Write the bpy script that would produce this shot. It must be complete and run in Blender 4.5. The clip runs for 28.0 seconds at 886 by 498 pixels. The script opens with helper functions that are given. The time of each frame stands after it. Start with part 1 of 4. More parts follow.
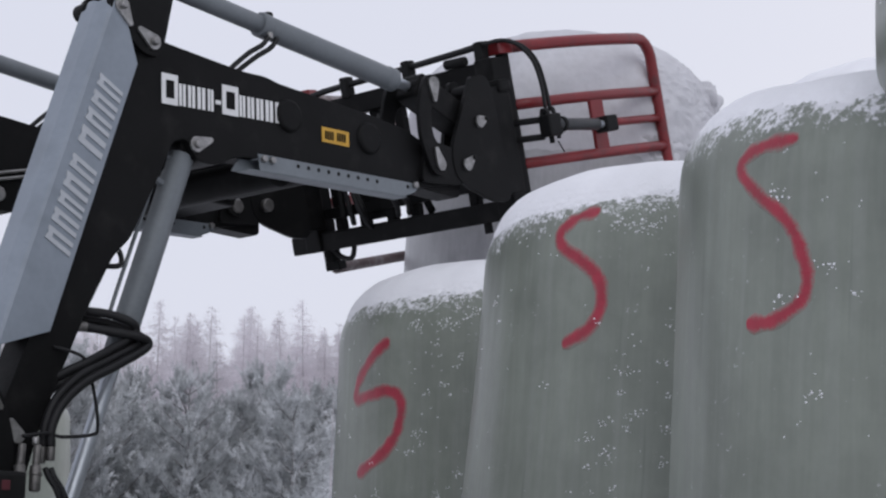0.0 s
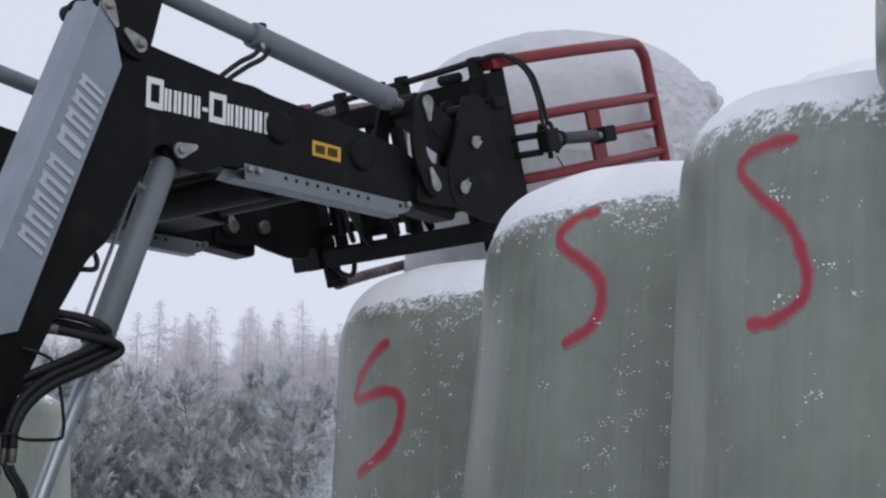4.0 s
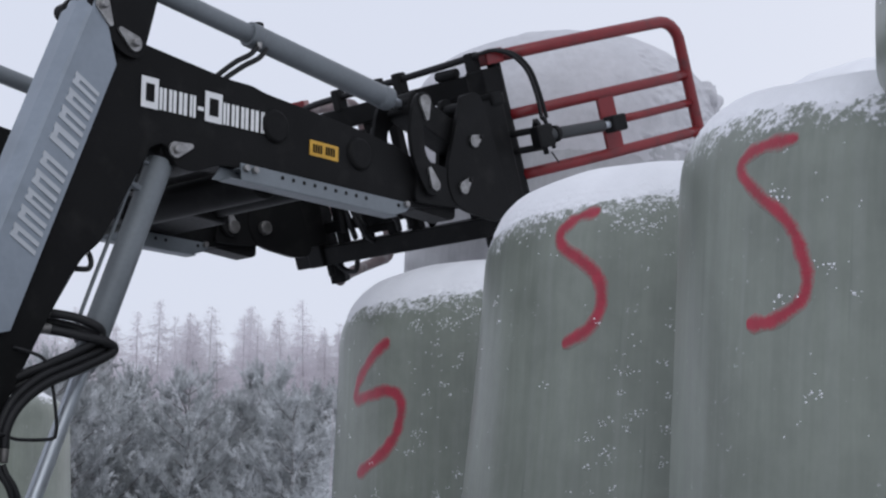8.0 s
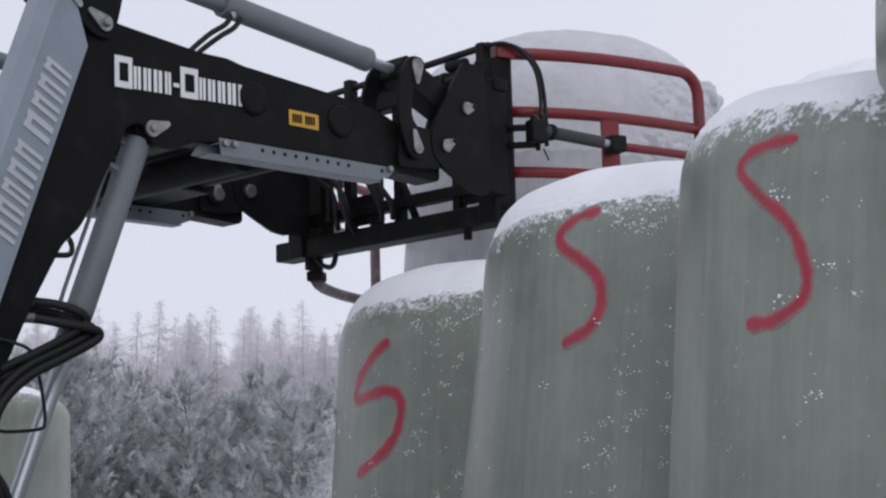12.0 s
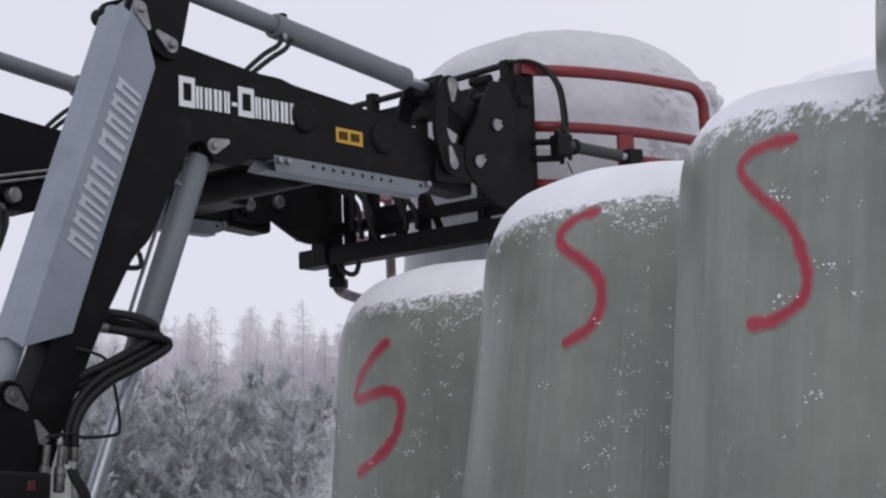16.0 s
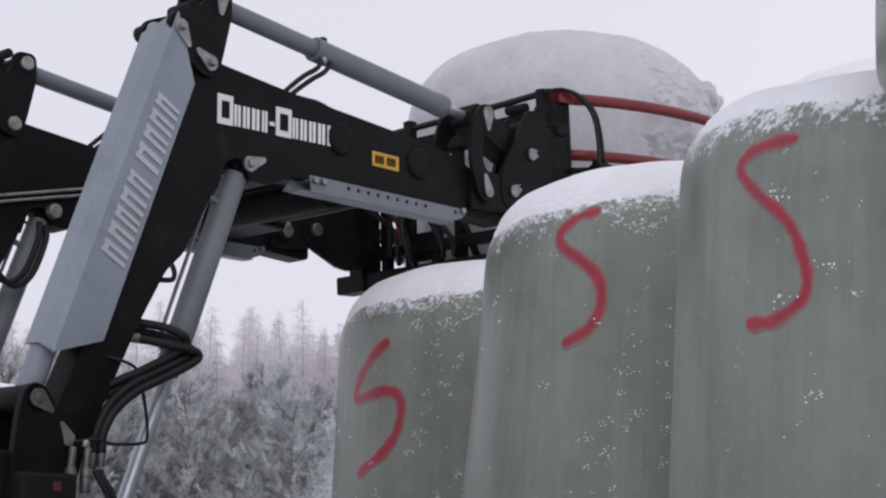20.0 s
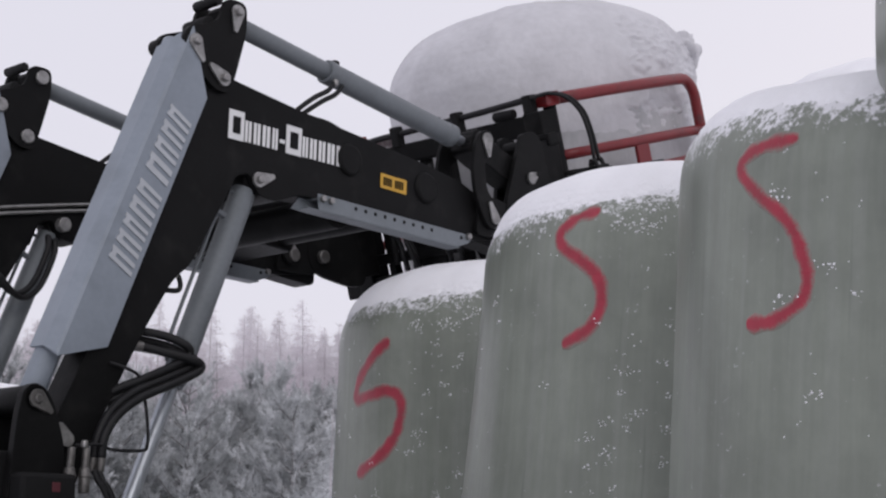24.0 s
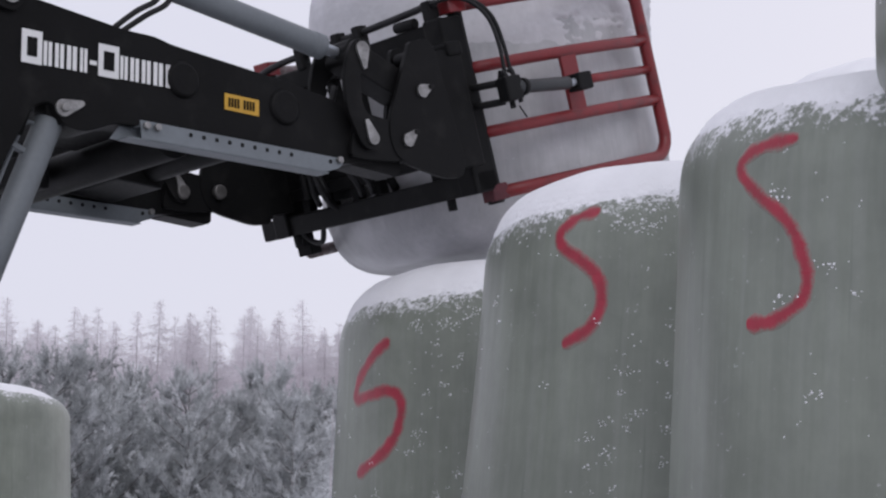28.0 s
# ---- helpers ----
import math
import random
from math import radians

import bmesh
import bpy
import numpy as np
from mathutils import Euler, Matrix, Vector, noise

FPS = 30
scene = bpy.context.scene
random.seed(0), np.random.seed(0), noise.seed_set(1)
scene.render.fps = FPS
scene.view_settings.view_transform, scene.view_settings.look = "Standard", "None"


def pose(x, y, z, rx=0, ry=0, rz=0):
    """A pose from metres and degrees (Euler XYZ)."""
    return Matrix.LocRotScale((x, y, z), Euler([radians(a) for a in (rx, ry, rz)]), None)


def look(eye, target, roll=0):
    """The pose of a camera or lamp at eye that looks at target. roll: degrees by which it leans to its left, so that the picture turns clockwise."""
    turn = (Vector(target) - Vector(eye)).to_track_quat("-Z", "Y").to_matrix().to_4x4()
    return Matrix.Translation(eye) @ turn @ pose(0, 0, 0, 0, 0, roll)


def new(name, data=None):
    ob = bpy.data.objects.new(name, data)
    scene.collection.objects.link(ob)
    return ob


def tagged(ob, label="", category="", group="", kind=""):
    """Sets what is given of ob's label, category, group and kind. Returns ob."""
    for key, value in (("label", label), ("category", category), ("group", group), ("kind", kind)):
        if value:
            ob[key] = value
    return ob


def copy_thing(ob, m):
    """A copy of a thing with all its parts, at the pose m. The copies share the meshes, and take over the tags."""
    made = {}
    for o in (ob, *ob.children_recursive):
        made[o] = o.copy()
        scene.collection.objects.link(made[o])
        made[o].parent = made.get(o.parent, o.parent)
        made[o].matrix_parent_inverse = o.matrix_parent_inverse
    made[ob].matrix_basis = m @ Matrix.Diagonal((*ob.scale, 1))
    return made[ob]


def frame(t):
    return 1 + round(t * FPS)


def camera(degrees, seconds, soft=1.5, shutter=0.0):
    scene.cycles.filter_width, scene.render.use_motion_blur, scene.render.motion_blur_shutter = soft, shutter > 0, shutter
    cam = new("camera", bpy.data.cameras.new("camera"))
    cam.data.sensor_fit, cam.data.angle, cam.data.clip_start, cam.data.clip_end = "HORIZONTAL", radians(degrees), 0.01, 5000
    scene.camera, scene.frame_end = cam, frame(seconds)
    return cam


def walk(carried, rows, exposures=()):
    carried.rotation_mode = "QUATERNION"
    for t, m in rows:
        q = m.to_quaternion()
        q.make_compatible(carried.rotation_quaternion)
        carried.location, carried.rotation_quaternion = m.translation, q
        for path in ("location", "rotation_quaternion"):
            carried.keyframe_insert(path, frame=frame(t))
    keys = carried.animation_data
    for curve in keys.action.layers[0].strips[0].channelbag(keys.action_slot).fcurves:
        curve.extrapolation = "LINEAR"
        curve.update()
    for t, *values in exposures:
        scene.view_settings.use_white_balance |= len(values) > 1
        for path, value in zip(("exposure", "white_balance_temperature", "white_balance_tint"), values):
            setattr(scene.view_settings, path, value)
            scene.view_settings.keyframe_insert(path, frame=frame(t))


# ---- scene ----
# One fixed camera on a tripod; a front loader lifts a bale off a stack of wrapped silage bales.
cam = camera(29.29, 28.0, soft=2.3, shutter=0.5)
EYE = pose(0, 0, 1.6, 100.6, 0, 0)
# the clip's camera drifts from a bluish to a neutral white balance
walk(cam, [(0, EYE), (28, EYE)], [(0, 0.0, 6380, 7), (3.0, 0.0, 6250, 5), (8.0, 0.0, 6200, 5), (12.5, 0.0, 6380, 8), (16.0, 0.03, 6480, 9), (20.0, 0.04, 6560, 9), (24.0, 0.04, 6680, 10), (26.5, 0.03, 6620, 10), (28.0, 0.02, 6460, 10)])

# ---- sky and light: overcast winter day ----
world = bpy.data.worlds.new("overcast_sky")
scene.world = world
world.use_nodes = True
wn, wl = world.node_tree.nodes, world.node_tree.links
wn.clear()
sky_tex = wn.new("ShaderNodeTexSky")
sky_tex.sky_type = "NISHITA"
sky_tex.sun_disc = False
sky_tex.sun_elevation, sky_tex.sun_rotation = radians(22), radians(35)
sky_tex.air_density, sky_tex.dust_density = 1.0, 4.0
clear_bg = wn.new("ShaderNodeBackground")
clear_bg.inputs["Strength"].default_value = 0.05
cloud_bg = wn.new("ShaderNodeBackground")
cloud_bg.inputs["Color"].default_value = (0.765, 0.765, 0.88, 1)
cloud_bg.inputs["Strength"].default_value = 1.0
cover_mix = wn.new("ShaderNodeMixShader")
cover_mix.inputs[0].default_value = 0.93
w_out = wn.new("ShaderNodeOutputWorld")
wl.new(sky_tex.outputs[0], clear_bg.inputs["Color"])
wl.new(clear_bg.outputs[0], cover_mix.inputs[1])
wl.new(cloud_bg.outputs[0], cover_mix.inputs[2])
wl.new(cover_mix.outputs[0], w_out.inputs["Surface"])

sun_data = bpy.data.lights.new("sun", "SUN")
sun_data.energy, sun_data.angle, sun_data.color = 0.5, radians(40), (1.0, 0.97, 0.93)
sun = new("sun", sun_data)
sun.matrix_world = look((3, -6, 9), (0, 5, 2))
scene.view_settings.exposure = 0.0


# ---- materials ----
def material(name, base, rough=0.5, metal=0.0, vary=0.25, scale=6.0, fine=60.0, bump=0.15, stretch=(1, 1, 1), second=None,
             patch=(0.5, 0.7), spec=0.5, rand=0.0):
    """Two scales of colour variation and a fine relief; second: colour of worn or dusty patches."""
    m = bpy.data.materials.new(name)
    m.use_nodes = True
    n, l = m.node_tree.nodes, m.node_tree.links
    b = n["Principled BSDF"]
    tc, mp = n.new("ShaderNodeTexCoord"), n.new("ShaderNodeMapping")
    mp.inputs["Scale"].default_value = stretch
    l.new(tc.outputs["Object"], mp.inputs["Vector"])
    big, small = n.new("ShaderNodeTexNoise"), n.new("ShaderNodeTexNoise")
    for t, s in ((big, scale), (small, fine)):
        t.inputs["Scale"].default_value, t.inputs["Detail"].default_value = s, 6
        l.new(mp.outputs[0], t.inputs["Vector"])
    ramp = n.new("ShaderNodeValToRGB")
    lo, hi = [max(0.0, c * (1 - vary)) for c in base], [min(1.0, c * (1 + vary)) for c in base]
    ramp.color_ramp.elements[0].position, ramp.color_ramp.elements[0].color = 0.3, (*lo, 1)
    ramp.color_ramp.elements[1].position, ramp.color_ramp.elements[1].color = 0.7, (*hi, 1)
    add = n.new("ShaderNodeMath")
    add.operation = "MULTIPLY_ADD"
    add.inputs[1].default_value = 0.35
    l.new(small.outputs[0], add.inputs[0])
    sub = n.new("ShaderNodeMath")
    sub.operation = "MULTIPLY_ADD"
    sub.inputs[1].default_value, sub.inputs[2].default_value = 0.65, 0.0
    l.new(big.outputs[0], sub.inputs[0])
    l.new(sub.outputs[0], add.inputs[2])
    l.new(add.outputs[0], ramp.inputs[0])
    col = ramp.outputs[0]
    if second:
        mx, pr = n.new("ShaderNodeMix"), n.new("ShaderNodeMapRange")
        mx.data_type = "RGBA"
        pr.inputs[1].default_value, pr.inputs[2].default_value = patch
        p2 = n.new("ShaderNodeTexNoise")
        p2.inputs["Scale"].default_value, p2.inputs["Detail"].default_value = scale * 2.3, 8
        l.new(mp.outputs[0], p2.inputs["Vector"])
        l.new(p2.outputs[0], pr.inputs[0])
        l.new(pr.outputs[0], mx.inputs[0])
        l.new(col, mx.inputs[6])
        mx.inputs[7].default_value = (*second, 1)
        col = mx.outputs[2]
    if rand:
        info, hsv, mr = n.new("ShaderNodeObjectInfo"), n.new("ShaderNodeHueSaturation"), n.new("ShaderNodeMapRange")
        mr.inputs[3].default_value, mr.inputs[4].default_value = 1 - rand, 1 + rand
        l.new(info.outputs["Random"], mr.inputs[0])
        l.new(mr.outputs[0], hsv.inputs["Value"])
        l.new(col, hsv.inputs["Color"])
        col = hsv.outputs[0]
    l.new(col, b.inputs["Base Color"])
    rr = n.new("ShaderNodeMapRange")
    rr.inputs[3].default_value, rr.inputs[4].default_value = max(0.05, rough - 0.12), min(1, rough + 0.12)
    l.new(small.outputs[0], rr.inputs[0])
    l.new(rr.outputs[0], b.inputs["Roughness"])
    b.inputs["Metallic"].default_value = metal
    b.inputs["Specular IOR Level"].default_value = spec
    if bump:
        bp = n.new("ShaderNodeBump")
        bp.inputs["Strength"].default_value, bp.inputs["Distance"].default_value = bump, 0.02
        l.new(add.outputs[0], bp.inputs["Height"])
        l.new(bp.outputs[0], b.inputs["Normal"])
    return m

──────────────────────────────

**Task requirements**
Above are some lines. Repeat exactly, and only, those from the line that has "# ---- helpers" through the line that has "made[o].matrix_parent_inverse = o.matrix_parent_inverse".

**Correct answer**
# ---- helpers ----
import math
import random
from math import radians

import bmesh
import bpy
import numpy as np
from mathutils import Euler, Matrix, Vector, noise

FPS = 30
scene = bpy.context.scene
random.seed(0), np.random.seed(0), noise.seed_set(1)
scene.render.fps = FPS
scene.view_settings.view_transform, scene.view_settings.look = "Standard", "None"


def pose(x, y, z, rx=0, ry=0, rz=0):
    """A pose from metres and degrees (Euler XYZ)."""
    return Matrix.LocRotScale((x, y, z), Euler([radians(a) for a in (rx, ry, rz)]), None)


def look(eye, target, roll=0):
    """The pose of a camera or lamp at eye that looks at target. roll: degrees by which it leans to its left, so that the picture turns clockwise."""
    turn = (Vector(target) - Vector(eye)).to_track_quat("-Z", "Y").to_matrix().to_4x4()
    return Matrix.Translation(eye) @ turn @ pose(0, 0, 0, 0, 0, roll)


def new(name, data=None):
    ob = bpy.data.objects.new(name, data)
    scene.collection.objects.link(ob)
    return ob


def tagged(ob, label="", category="", group="", kind=""):
    """Sets what is given of ob's label, category, group and kind. Returns ob."""
    for key, value in (("label", label), ("category", category), ("group", group), ("kind", kind)):
        if value:
            ob[key] = value
    return ob


def copy_thing(ob, m):
    """A copy of a thing with all its parts, at the pose m. The copies share the meshes, and take over the tags."""
    made = {}
    for o in (ob, *ob.children_recursive):
        made[o] = o.copy()
        scene.collection.objects.link(made[o])
        made[o].parent = made.get(o.parent, o.parent)
        made[o].matrix_parent_inverse = o.matrix_parent_inverse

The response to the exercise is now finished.